#### TASK DETAILS:
The listing below should be copied in full, word for word.

#### GIVEN MATERIAL:
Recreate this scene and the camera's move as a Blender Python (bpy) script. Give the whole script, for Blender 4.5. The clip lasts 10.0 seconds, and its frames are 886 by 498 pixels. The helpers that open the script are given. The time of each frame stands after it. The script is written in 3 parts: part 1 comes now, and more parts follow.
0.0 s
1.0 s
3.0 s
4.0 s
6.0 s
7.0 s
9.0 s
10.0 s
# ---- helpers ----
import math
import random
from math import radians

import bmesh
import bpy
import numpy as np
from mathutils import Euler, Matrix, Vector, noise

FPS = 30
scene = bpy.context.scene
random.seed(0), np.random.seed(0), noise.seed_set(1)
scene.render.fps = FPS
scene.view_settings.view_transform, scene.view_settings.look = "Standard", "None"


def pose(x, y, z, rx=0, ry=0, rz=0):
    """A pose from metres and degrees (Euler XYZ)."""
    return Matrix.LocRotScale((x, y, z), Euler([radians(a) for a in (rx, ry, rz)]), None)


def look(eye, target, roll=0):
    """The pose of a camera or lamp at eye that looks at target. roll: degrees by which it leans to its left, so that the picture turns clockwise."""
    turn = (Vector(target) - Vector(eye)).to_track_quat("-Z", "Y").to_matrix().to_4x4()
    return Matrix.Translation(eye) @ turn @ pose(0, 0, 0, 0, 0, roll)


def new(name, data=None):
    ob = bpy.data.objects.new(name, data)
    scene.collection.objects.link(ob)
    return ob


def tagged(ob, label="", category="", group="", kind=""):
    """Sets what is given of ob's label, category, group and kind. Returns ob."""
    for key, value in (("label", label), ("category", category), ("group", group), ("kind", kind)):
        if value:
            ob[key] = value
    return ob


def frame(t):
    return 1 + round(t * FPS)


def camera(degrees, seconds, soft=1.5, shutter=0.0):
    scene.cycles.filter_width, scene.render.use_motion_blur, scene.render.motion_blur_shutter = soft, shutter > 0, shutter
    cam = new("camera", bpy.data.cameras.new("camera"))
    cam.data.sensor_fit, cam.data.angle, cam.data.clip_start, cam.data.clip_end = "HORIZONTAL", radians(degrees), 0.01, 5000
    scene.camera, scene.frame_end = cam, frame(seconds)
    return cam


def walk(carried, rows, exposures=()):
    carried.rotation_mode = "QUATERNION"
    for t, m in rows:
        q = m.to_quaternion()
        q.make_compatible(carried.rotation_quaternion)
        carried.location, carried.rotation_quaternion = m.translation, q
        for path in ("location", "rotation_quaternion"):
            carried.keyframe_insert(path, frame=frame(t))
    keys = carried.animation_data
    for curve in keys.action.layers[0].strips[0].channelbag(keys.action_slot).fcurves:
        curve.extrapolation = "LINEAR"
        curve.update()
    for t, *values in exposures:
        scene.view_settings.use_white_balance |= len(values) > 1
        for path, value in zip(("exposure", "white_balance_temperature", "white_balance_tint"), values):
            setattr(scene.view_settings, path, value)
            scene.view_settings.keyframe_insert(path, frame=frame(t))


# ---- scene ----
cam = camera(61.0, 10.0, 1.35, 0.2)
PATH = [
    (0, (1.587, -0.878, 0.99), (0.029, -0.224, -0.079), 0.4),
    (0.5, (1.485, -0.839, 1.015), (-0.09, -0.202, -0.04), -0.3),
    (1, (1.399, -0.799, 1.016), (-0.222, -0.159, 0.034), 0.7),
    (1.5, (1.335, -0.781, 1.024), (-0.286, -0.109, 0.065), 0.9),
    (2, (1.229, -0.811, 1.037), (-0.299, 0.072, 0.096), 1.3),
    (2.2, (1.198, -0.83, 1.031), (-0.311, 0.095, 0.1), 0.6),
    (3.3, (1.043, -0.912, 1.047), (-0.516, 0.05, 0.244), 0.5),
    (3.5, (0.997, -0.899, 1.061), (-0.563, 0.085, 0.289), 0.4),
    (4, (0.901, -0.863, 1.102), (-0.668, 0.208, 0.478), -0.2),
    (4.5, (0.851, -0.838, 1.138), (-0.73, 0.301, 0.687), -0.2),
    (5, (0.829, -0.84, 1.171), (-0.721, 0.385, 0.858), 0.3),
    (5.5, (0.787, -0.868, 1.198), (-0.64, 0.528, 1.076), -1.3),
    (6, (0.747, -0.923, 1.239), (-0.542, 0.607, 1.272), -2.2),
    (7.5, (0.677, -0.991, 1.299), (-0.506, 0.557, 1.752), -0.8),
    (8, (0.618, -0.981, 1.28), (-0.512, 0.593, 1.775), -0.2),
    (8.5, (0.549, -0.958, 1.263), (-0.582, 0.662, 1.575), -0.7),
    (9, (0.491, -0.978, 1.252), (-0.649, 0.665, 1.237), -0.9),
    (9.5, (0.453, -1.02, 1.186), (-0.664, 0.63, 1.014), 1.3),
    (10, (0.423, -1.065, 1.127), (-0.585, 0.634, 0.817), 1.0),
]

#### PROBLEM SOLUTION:
Recreate this scene and the camera's move as a Blender Python (bpy) script. Give the whole script, for Blender 4.5. The clip lasts 10.0 seconds, and its frames are 886 by 498 pixels. The helpers that open the script are given. The time of each frame stands after it. The script is written in 3 parts: part 1 comes now, and more parts follow.
0.0 s
1.0 s
3.0 s
4.0 s
6.0 s
7.0 s
9.0 s
10.0 s
# ---- helpers ----
import math
import random
from math import radians

import bmesh
import bpy
import numpy as np
from mathutils import Euler, Matrix, Vector, noise

FPS = 30
scene = bpy.context.scene
random.seed(0), np.random.seed(0), noise.seed_set(1)
scene.render.fps = FPS
scene.view_settings.view_transform, scene.view_settings.look = "Standard", "None"


def pose(x, y, z, rx=0, ry=0, rz=0):
    """A pose from metres and degrees (Euler XYZ)."""
    return Matrix.LocRotScale((x, y, z), Euler([radians(a) for a in (rx, ry, rz)]), None)


def look(eye, target, roll=0):
    """The pose of a camera or lamp at eye that looks at target. roll: degrees by which it leans to its left, so that the picture turns clockwise."""
    turn = (Vector(target) - Vector(eye)).to_track_quat("-Z", "Y").to_matrix().to_4x4()
    return Matrix.Translation(eye) @ turn @ pose(0, 0, 0, 0, 0, roll)


def new(name, data=None):
    ob = bpy.data.objects.new(name, data)
    scene.collection.objects.link(ob)
    return ob


def tagged(ob, label="", category="", group="", kind=""):
    """Sets what is given of ob's label, category, group and kind. Returns ob."""
    for key, value in (("label", label), ("category", category), ("group", group), ("kind", kind)):
        if value:
            ob[key] = value
    return ob


def frame(t):
    return 1 + round(t * FPS)


def camera(degrees, seconds, soft=1.5, shutter=0.0):
    scene.cycles.filter_width, scene.render.use_motion_blur, scene.render.motion_blur_shutter = soft, shutter > 0, shutter
    cam = new("camera", bpy.data.cameras.new("camera"))
    cam.data.sensor_fit, cam.data.angle, cam.data.clip_start, cam.data.clip_end = "HORIZONTAL", radians(degrees), 0.01, 5000
    scene.camera, scene.frame_end = cam, frame(seconds)
    return cam


def walk(carried, rows, exposures=()):
    carried.rotation_mode = "QUATERNION"
    for t, m in rows:
        q = m.to_quaternion()
        q.make_compatible(carried.rotation_quaternion)
        carried.location, carried.rotation_quaternion = m.translation, q
        for path in ("location", "rotation_quaternion"):
            carried.keyframe_insert(path, frame=frame(t))
    keys = carried.animation_data
    for curve in keys.action.layers[0].strips[0].channelbag(keys.action_slot).fcurves:
        curve.extrapolation = "LINEAR"
        curve.update()
    for t, *values in exposures:
        scene.view_settings.use_white_balance |= len(values) > 1
        for path, value in zip(("exposure", "white_balance_temperature", "white_balance_tint"), values):
            setattr(scene.view_settings, path, value)
            scene.view_settings.keyframe_insert(path, frame=frame(t))


# ---- scene ----
cam = camera(61.0, 10.0, 1.35, 0.2)
PATH = [
    (0, (1.587, -0.878, 0.99), (0.029, -0.224, -0.079), 0.4),
    (0.5, (1.485, -0.839, 1.015), (-0.09, -0.202, -0.04), -0.3),
    (1, (1.399, -0.799, 1.016), (-0.222, -0.159, 0.034), 0.7),
    (1.5, (1.335, -0.781, 1.024), (-0.286, -0.109, 0.065), 0.9),
    (2, (1.229, -0.811, 1.037), (-0.299, 0.072, 0.096), 1.3),
    (2.2, (1.198, -0.83, 1.031), (-0.311, 0.095, 0.1), 0.6),
    (3.3, (1.043, -0.912, 1.047), (-0.516, 0.05, 0.244), 0.5),
    (3.5, (0.997, -0.899, 1.061), (-0.563, 0.085, 0.289), 0.4),
    (4, (0.901, -0.863, 1.102), (-0.668, 0.208, 0.478), -0.2),
    (4.5, (0.851, -0.838, 1.138), (-0.73, 0.301, 0.687), -0.2),
    (5, (0.829, -0.84, 1.171), (-0.721, 0.385, 0.858), 0.3),
    (5.5, (0.787, -0.868, 1.198), (-0.64, 0.528, 1.076), -1.3),
    (6, (0.747, -0.923, 1.239), (-0.542, 0.607, 1.272), -2.2),
    (7.5, (0.677, -0.991, 1.299), (-0.506, 0.557, 1.752), -0.8),
    (8, (0.618, -0.981, 1.28), (-0.512, 0.593, 1.775), -0.2),
    (8.5, (0.549, -0.958, 1.263), (-0.582, 0.662, 1.575), -0.7),
    (9, (0.491, -0.978, 1.252), (-0.649, 0.665, 1.237), -0.9),
    (9.5, (0.453, -1.02, 1.186), (-0.664, 0.63, 1.014), 1.3),
    (10, (0.423, -1.065, 1.127), (-0.585, 0.634, 0.817), 1.0),
]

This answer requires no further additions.